Though the creel could have smelled like sulfur, Albion only looks at the creel, rather than smelling it, before throwing it into the stream. The defensiveness of Albion’s answer could imply that he is superstitious. Even though Gary did not tell Albion that the man was the Devil, Albion seems to have misgivings. This action, which is out of character for Albion, is a clue to the reader that some mystery about the experience remains.
“My infirmities have crept up like waves which will soon take a child’s abandoned sand castle, and my memories have also crept up, making me think of some old rhyme that went, in part, ‘Just leave them alone/And they’ll come home/Wagging their tails behind them.’”

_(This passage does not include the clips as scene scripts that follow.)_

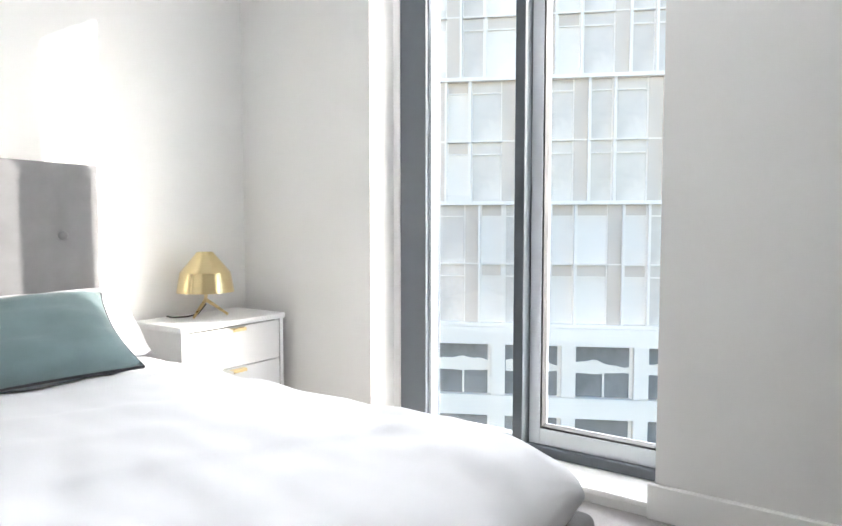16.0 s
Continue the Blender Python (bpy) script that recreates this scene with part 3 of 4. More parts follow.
def toilet_things():
    m = thing("mirror", -3.287, -0.36, 1.19, "large frameless wall mirror above a stone ledge", "mirror")
    part("mirror_glass", one(-3.289, -3.282, -0.94, 0.284, 1.188, 2.3), MIRROR, m)
    f = thing("flush_plate", -2.77, 0.015, 1.0, "polished chrome dual flush plate on marble tiles", "flush plate")
    part("plate", one(-2.7715, -2.760, -0.108, 0.137, 0.915, 1.080, 0.003), CHROME, f, smooth=40)
    bm = box(bmesh.new(), -2.7597, -2.7555, -0.055, 0.045, 0.967, 1.027, 0.002, 1)
    part("large_button", bm, CHROME, f)
    part("small_button", one(-2.7597, -2.7555, 0.047, 0.092, 0.967, 1.027, 0.002, 2), CHROME, f)
    # wall-hung pan: outlines lofted from rim to foot
    w = thing("toilet", -2.5, 0.0, 0.05, "white wall-hung toilet with a closed square-cornered lid", "toilet")

    def outline(x0, x1, y0, y1, r, z, n=7):
        out = [(x0, y0, z)]
        for cx, cy, a0 in ((x1 - r, y0 + r, -90), (x1 - r, y1 - r, 0)):
            out += [(cx + r * math.cos(radians(a0 + 90 * k / n)), cy + r * math.sin(radians(a0 + 90 * k / n)), z) for k in range(n + 1)]
        return out + [(x0, y1, z)]

    def loft(rows, cap=True):
        bm = bmesh.new()
        rings = [[bm.verts.new(p) for p in r] for r in rows]
        for a, b in zip(rings, rings[1:]):
            for k in range(len(a)):
                bm.faces.new((a[k], a[(k + 1) % len(a)], b[(k + 1) % len(a)], b[k]))
        if cap:
            bm.faces.new(rings[0])
            bm.faces.new(rings[-1][::-1])
        return bm
    cy = 0.007
    rows = []
    for z, x1, hw in ((0.045, -2.50, 0.10), (0.085, -2.42, 0.135), (0.165, -2.335, 0.16), (0.265, -2.270, 0.180), (0.362, -2.256, 0.186)):
        rows.append(outline(-2.7715, x1, cy - hw, cy + hw, 0.09, z))
    part("pan", loft(rows), CERAMIC, w, smooth=50)
    part("seat", loft([outline(-2.62, -2.252, cy - 0.188, cy + 0.188, 0.075, z) for z in (0.364, 0.377)]), CERAMIC, w, smooth=50)
    part("lid", loft([outline(-2.632, -2.246 - i, cy - 0.194 + i, cy + 0.194 - i, 0.075, z) for z, i in ((0.379, 0.003), (0.382, 0.0), (0.402, 0.0), (0.409, 0.004), (0.412, 0.012))]), CERAMIC, w, smooth=50)
    for s in (-1, 1):
        part("hinge_cap", one(-2.675, -2.635, cy + s * 0.10 - 0.02, cy + s * 0.10 + 0.02, 0.363, 0.387, 0.005), CHROME, w)
    part("side_recess", one(-2.73, -2.66, cy - 0.1815, cy - 0.167, 0.24, 0.33, 0.004), INK_PALE, w)
    h = thing("roll_holder", -2.77, -0.26, 0.83, "white paper roll holder arm on tiles", "paper holder")
    part("arm", rod(bmesh.new(), (-2.771, -0.255, 0.832), (-2.70, -0.255, 0.832), 0.008), WHITEPL, h, smooth=40)
    s = thing("wall_socket", -2.93, 0.29, 1.40, "brushed steel shaver plate with a white insert", "wall socket")
    part("plate", one(-2.985, -2.875, 0.283, 0.2895, 1.335, 1.465, 0.0015, 1), STEEL, s)
    part("insert", one(-2.965, -2.935, 0.279, 0.2828, 1.36, 1.40, 0.002, 1), WHITEPL, s)
    for k, (x, y, h_, r, cap) in enumerate(((-2.80, 0.105, 0.128, 0.022, 0), (-2.775, 0.155, 0.158, 0.028, 1))):
        b = thing("pump_bottle", x, y, 1.187, ("small pale blue pump bottle with a dark stripe", "pale blue and white refill pouch with a dark label")[k], "bottle", "bottles on the ledge")
        bm = bmesh.new()
        lathe(bm, [(0.001, 0), (r, 0.002), (r, h_ * 0.55), (r * 0.98, h_ * 0.56)], x, y, 1.187, 24)
        body = part("body", bm, WHITEPACK, b, smooth=40)
        bm = bmesh.new()
        lathe(bm, [(r, 0.56 * h_), (r, h_ * 0.82), (r * 0.75, h_ * 0.93), (r * 0.35, h_ * 0.97), (r * 0.3, h_), (0.001, h_)], x, y, 1.187, 24)
        part("top", bm, BLUEPACK, b, smooth=40)
        bm = bmesh.new()
        lathe(bm, [(r * 1.02, 0.44 * h_), (r * 1.02, 0.50 * h_)], x, y, 1.187, 24)
        part("stripe", bm, NAVY, body)
        bm = rod(bmesh.new(), (x, y, 1.187 + h_), (x, y, 1.187 + h_ + 0.022), 0.006)
        rod(bm, (x, y, 1.187 + h_ + 0.02), (x + 0.03, y - 0.012, 1.187 + h_ + 0.018), 0.006)
        part("pump", bm, WHITEPL, b, smooth=40)


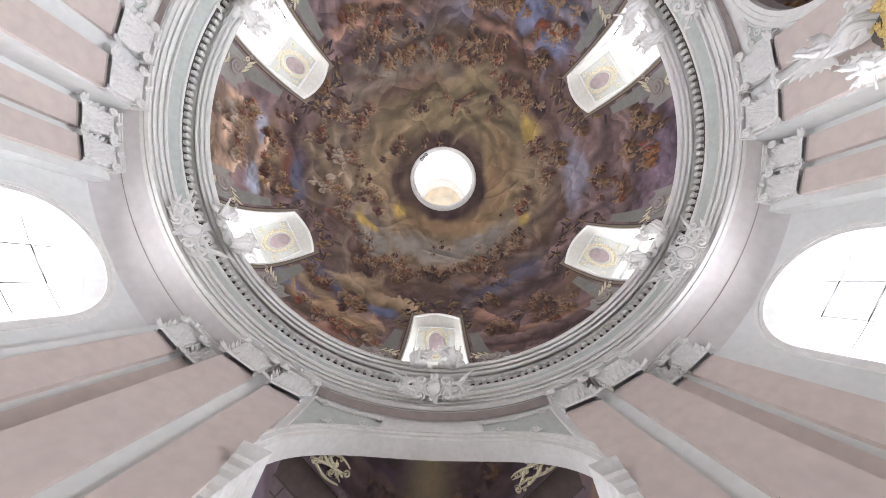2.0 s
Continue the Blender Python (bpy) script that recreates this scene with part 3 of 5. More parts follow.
def dome_r(z):
    return DOME_A if z <= DOME_Z else DOME_A * math.sqrt(max(0.0, 1 - ((z - DOME_Z) / DOME_B) ** 2))


NA = 2160
elev = np.concatenate([np.linspace(11.28, 11.9, 14, endpoint=False), DOME_Z + DOME_B * np.sin(np.linspace(0, math.acos(OCULUS / DOME_A), 300))])
rad = np.array([dome_r(z) for z in elev])
azs = np.linspace(0, 360, NA + 1)
AZ, EL = np.meshgrid(azs, elev)
RR = np.repeat(rad[:, None], NA + 1, 1)
pts = np.stack([RR * np.sin(np.radians(AZ)), -RR * np.cos(np.radians(AZ)), EL], -1)
Q = RR / (EL - 1.7) * 588.6 / 431.0
WIN_HALF, WIN_TOP = 8.0, 14.4
mid = (azs[:-1] + azs[1:]) / 2
near = np.min(np.abs((mid[None] - np.array(DOME_WINDOWS)[:, None] + 180) % 360 - 180), axis=0) < WIN_HALF
top_row = int(np.searchsorted(elev, WIN_TOP))
WIN_TOP = float(elev[top_row])
WIN_RISE = 0.19
keep = np.ones((len(elev) - 1, NA), bool)
off_axis = np.min(np.abs((mid[None] - np.array(DOME_WINDOWS)[:, None] + 180) % 360 - 180), axis=0)
for j in np.nonzero(near)[0]:
    keep[:int(np.searchsorted(elev, WIN_TOP + WIN_RISE * (1 - (off_axis[j] / WIN_HALF) ** 2))), j] = False
dome = painted("ceiling_dome", pts, dome_pigment(AZ, Q), keep=keep)
tagged(dome, "frescoed dome with brown and gold clouds and draped shapes", "dome", kind="structure")

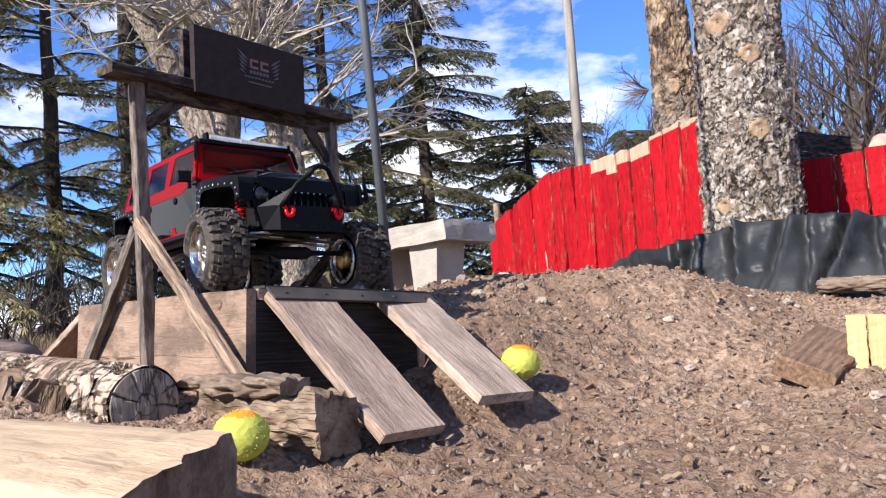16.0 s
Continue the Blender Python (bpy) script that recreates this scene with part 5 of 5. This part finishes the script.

The children’s rhyme Gary references is Little Bo Peep. She is a young shepherdess who loses her sheep because she falls asleep in the field. Most children only learn the first verse of the nursery rhyme, if they learn it at all, but the rest of the verses are quite dark. When Bo Peep finds the sheep, she is horrified because their tails are gone. She finds the tails later, hung on a tree to dry. She tries to tack the tails to the sheep, but in vain. The nursery rhyme is a warning to children about the danger of carelessness.
“In the dark comes a voice which whispers that the nine-year-old boy I was had done nothing for which he might legitimately fear the devil either…and yet the Devil came.”
One the main themes is that events are arbitrary. King questions the Christian binary of good and evil. Neither good deeds nor prayer can keep the Devil away, and yet the story does not use this to promote immorality. If the story has a lesson, it is that anything can happen.